In September, 2016, I received a call from an old friend, Mike Wholley, BGen, USMC (Ret), inviting me to attend the 50th Anniversary Reunion of The Basic School, Class of 1-67, Company B, of which Mike and my first husband, Capt Jerry Zimmer, were members and served in the same platoon – Bravo Company, 4th Platoon, to be exact. Of course, I’d like to brag that the 4th was the best, but to be honest, platoon selection was/is based strictly on the alphabet – hence Wholley and Zimmer along with approximately 25 others were last, but not least, of 2nd Lieutenants assigned a platoon in B Company.
The notion that all kids in the 1960s were part of the hippie counter culture movement was not accurate, nor did it apply to the path taken by 185 Bravo Company Marines. These Marines heeded the call to serve, with nearly half of the class having earned coveted NROTC scholarships to Ivy League Schools and other top-rated institutions that might otherwise have been financially out-of-reach.

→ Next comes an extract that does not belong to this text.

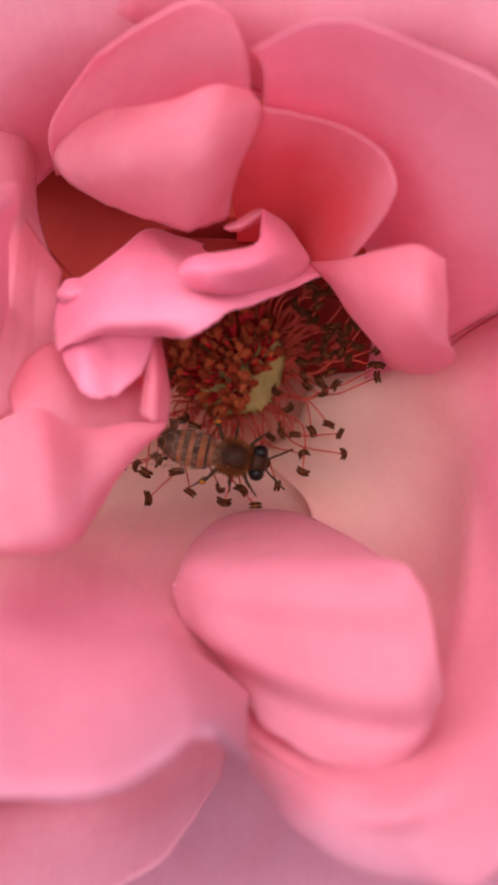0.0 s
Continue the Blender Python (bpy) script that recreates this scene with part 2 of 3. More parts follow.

I was curious, as a writer and Jerry’s former wife, to learn more about the Marines of B Company. Thanks to the efforts of Andy Vaart, Capt, USNR (Ret); Bob Lange, Col, USMC (Ret); and Phil Norton, Capt, USMC (Ret), a collection of bios was received from most members of B Company, and Andy subsequently sent me a PDF of the soon-to-be published book, entitled “The Marines of Bravo Company, TBS, 1-67, 1966-2016.” The book will be a wonderful keepsake of the 50th Anniversary for guys who served in B Company. Undoubtedly the book will also find its way around the Marine Corps veterans’ circuit — and like the guys of Bravo Company, many will relate to the realization of when Basic School ended and training in an MOS began, a lot of the them never knew what route their Marine brothers took, especially career-wise, and I guarantee that is what makes “The Marines of Bravo Company….” a great read.